Mercredi 7 Octobre 1998

   

1. De vendredi à dimanche dernier, j'ai effectué ma deuxième visite pastorale en Croatie. Alors que j'ai encore à l'esprit les images de ce pèlerinage, je désire m'arrêter brièvement avec vous sur sa signification, en le plaçant dans le contexte des événement historiques qui ont concerné non seulement la Croatie, mais l'Europe tout entière.

Je rends tout d'abord grâce à Dieu qui m'a permis de vivre cette expérience si intense. Ma pensée reconnaissante s'adresse ensuite aux très chers évêques de la Croatie, ainsi qu'à Monsieur le Président de la République, aux autres représentants des Autorités et à tous ceux qui ont rendu possible cette nouvelle rencontre entre le Successeur de Pierre et la nation croate, qui Lui a toujours été fidèle depuis plus de treize siècles.

Le thème de la visite faisait écho aux paroles que Jésus ressuscité adressa aux Apôtres: «Vous serez mes témoins» (Ac 1, 8).

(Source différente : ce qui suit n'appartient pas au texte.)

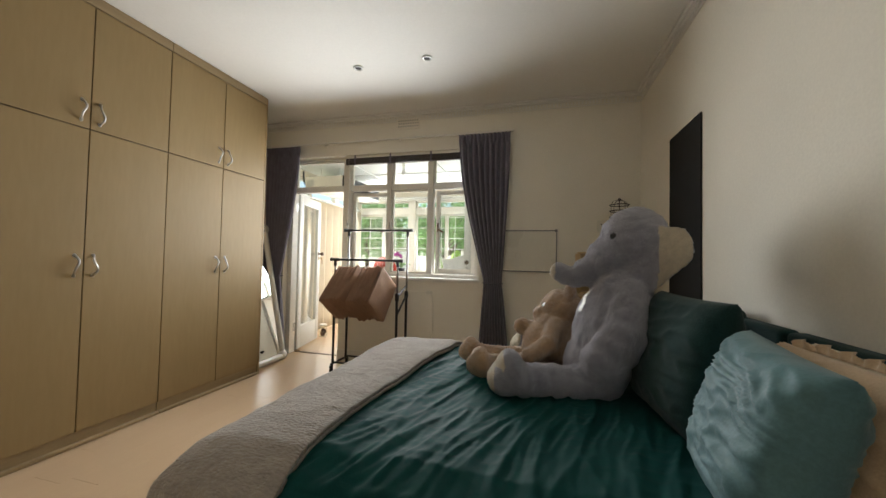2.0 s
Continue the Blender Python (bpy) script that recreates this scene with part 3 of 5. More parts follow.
def duvet_at(u, v, lift=0.0, seed=0.0, x0=None, x1=None, drop_w=0.38, drop_s=0.37, drop_n=0.34):
    """A cloth over the mattress: u runs from the foot to the head, v from the south side to the north side."""
    a, b = BX0 if x0 is None else x0, BX1 - 0.02 if x1 is None else x1
    span_y = BY1 - BY0
    sy = -drop_s + v * (span_y + drop_s + drop_n)
    sx = (-drop_w + u * (b - BX0 + drop_w)) if x0 is None else (a - BX0) + u * (b - a)
    ox, dx = over_edge(-sx, 0.06)
    oy = dy = 0.0
    y = BY0 + sy
    if sy < 0:
        oy, dy = over_edge(-sy, 0.10)
        y = BY0 - oy
    elif sy > span_y:
        oy, dy = over_edge(sy - span_y, 0.12)
        y = BY1 + oy
    x = BX0 - ox if sx < 0 else BX0 + sx
    side_fold = 0.0
    hang_y, hang_x = max(0.0, dy - 0.03), max(0.0, dx - 0.03)
    if hang_y > 0:
        w_ = 0.055 * hang_y / 0.3
        side_fold = w_ * (noise.noise(Vector((x * 2.6 + seed, 3.1, 0))) + 0.2 * noise.noise(Vector((x * 9, 7.7, 0))))
        y += (-1 if sy < 0 else 1) * (0.02 + abs(side_fold))
    if hang_x > 0:
        w_ = 0.05 * hang_x / 0.3
        x -= 0.015 + abs(w_ * (noise.noise(Vector((y * 2.6, 5.3 + seed, 0))) + 0.2 * noise.noise(Vector((y * 9, 1.7, 0)))))
    z = BTOP - max(dx, dy) - 0.35 * min(dx, dy)
    # long thin creases that run on over the edges and fade down the sides
    bend = 0.35 * noise.noise(Vector((x * 1.7, y * 1.7, 2.0 + seed)))
    across, along = x * 0.95 - y * 0.30 + 0.22 * bend, x * 0.30 + y * 0.95
    ridge = (1 - abs(noise.noise(Vector((across * 12.0, along * 2.4, 4.0 + seed))))) ** 3
    ridge2 = (1 - abs(noise.noise(Vector((across * 27.0, along * 4.5, 9.0 + seed))))) ** 3
    ridge3 = (1 - abs(noise.noise(Vector((x * 8.0 + 3, y * 19.0, 6.0 + seed))))) ** 4
    patch = 0.5 + 0.85 * max(0.0, 0.45 + noise.noise(Vector((x * 2.4, y * 2.4, 14.0 + seed))))
    crease = patch * (0.013 * ridge + 0.0075 * ridge2 + 0.003 * ridge3)
    if dx == 0 and dy == 0:
        puff = max(0.0, min(1.0, sx / 0.10)) * max(0.0, min(1.0, sy / 0.10)) * max(0.0, min(1.0, (span_y - sy) / 0.10))
        z += 0.012 * noise.noise(Vector((x * 2.2, y * 2.2, seed))) * puff + crease - 0.004 + 0.02 * puff
    else:
        z += (crease - 0.004) * max(0.0, 1 - max(dx, dy) / 0.05)
        fade = min(1.0, max(dx, dy) / 0.05) * math.exp(-9.0 * max(dx, dy))
        if dy > 0:
            y += (-1 if sy < 0 else 1) * crease * fade
        if dx > 0:
            x -= crease * fade
    return Vector((x, y, max(0.13, z + lift)))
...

Ce pèlerinage était donc placé sous le signe du témoignage. Et c'est dans cette perspective que j'ai pu reparcourir en esprit presque deux mille ans d'histoire: des martyrs des persécutions romaines jusqu'à ceux du récent régime communiste: de saint Domnius, Evêque de Salone, antique Siège primatial, au Cardinal Alojzije Stepinac, Archevêque de Zagreb, dont la béatification a représenté le moment culminant de mon séjour croate. Cet acte liturgique solennel a ainsi été mis en relief, sur l'arrière-plan d'événements historiques remontant à la Rome antique, lorsque le pays n'était pas encore habité par les Croates.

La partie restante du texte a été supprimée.